If you still have a small sliver of respect for The New York Times, it is all but guaranteed to disappear after you read some of the quotes out of a recent crisis town hall put together by the paper’s executive editor Dean Baquet.
Slate published a revealing transcript of some of the exchanges between Baquet and the paper’s staff on Thursday at the event. The town hall was put together after a social media uproar over the paper’s recent headline covering President Donald Trump’s official reaction to the El Paso, Texas, shooting.
Allowed to submit anonymous questions, staffers were free to let their Trump Derangement Syndrome and extreme leftism fly free. One question submitted by a staffer even suggested that “racism is in everything” and part of the “foundation of all the systems” in America. That staffer suggested that those extreme beliefs should guide all coverage at the paper.
“I’m wondering to what extent you think that the fact of racism and white supremacy being sort of the foundation of this country should play into our reporting. Just because it feels to me like it should be a starting point, you know? Like these conversations about what is racist, what isn’t racist. I just feel like racism is in everything,” the staffer ranted.
The staffer then went on to say that the idea of racism being everywhere should be injected into everything from the paper’s science reporting to their culture reporting.
“It should be considered in our science reporting, in our culture reporting, in our national reporting. And so, to me, it’s less about the individual instances of racism, and sort of how we’re thinking about racism and white supremacy as the foundation of all of the systems in the country,” the staffer said. “And I think particularly as we are launching a 1619 Project, I feel like that’s going to open us up to even more criticism from people who are like, ‘OK, well you’re saying this, and you’re producing this big project about this. But are you guys actually considering this in your daily reporting?'”

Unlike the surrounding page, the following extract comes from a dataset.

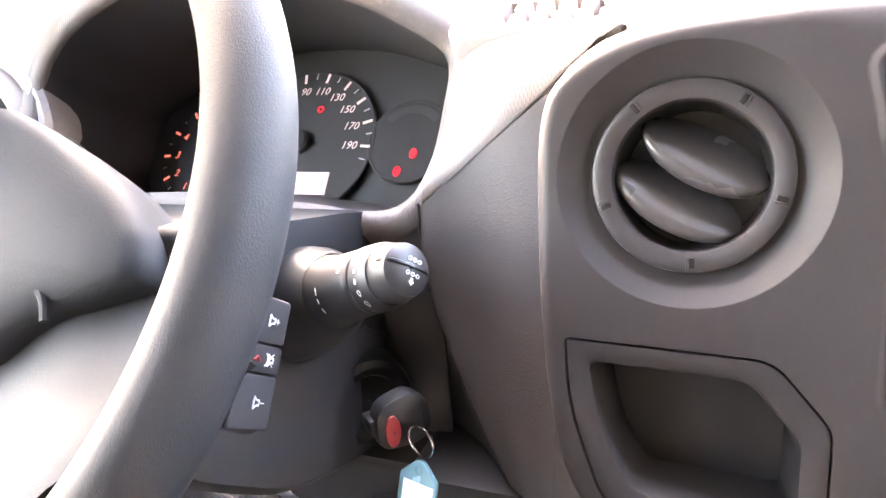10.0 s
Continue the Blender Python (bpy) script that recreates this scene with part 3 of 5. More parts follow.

While suggesting such extremism should motivate absolutely all reporting would normally get someone canned or at least demoted, this is The New York Times and that’s just not how things work there. In fact, Baquet answered the question by actually bringing up an argument that “pretty much everything is racist.”
“You know, it’s interesting, the argument you just made, to go back to the use of the word racist. I didn’t agree with all of this from Keith Woods, who I know from New Orleans and who’s the ombudsman for NPR. He wrote a piece about why he wouldn’t have used the word racist, and his argument, which is pretty provocative, boils down to this: Pretty much everything is racist,” the executive editor said.
He continued, “His view is that a huge percentage of American conversation is racist, so why isolate this one comment from Donald Trump? His argument is that he could cite things that people say in their everyday lives that we don’t characterize that way, which is always interesting. You know, I don’t know how to answer that, other than I do think that race has always played a huge part in the American story.”
While that exchange was the most revealing, there was plenty of other meat to come out of the town hall, which mainly consisted of Baquet apologizing for the Times headline covering Trump’s response to the El Paso shooting.
Source: Fox News
The original headline read, “Trump Urges Unity Vs. Racism.” While there is nothing factually incorrect in that headline, it didn’t quite fit with the Times’ extreme leftism, so readers protested. The headline was eventually changed to, “Assailing Hate But Not Guns.”
“We were all—it was a f*cking mess—we were all over the headline. Me. Matt. The print hub. Probably [assistant managing editor] Alison [Mitchell]. We were all over it, and then in the middle of it, [deputy managing editor] Rebecca Blumenstein sent an email—but we were already messing with it —saying, “You should know, there’s a social media firestorm over the headline,” the editor said about the headline situation.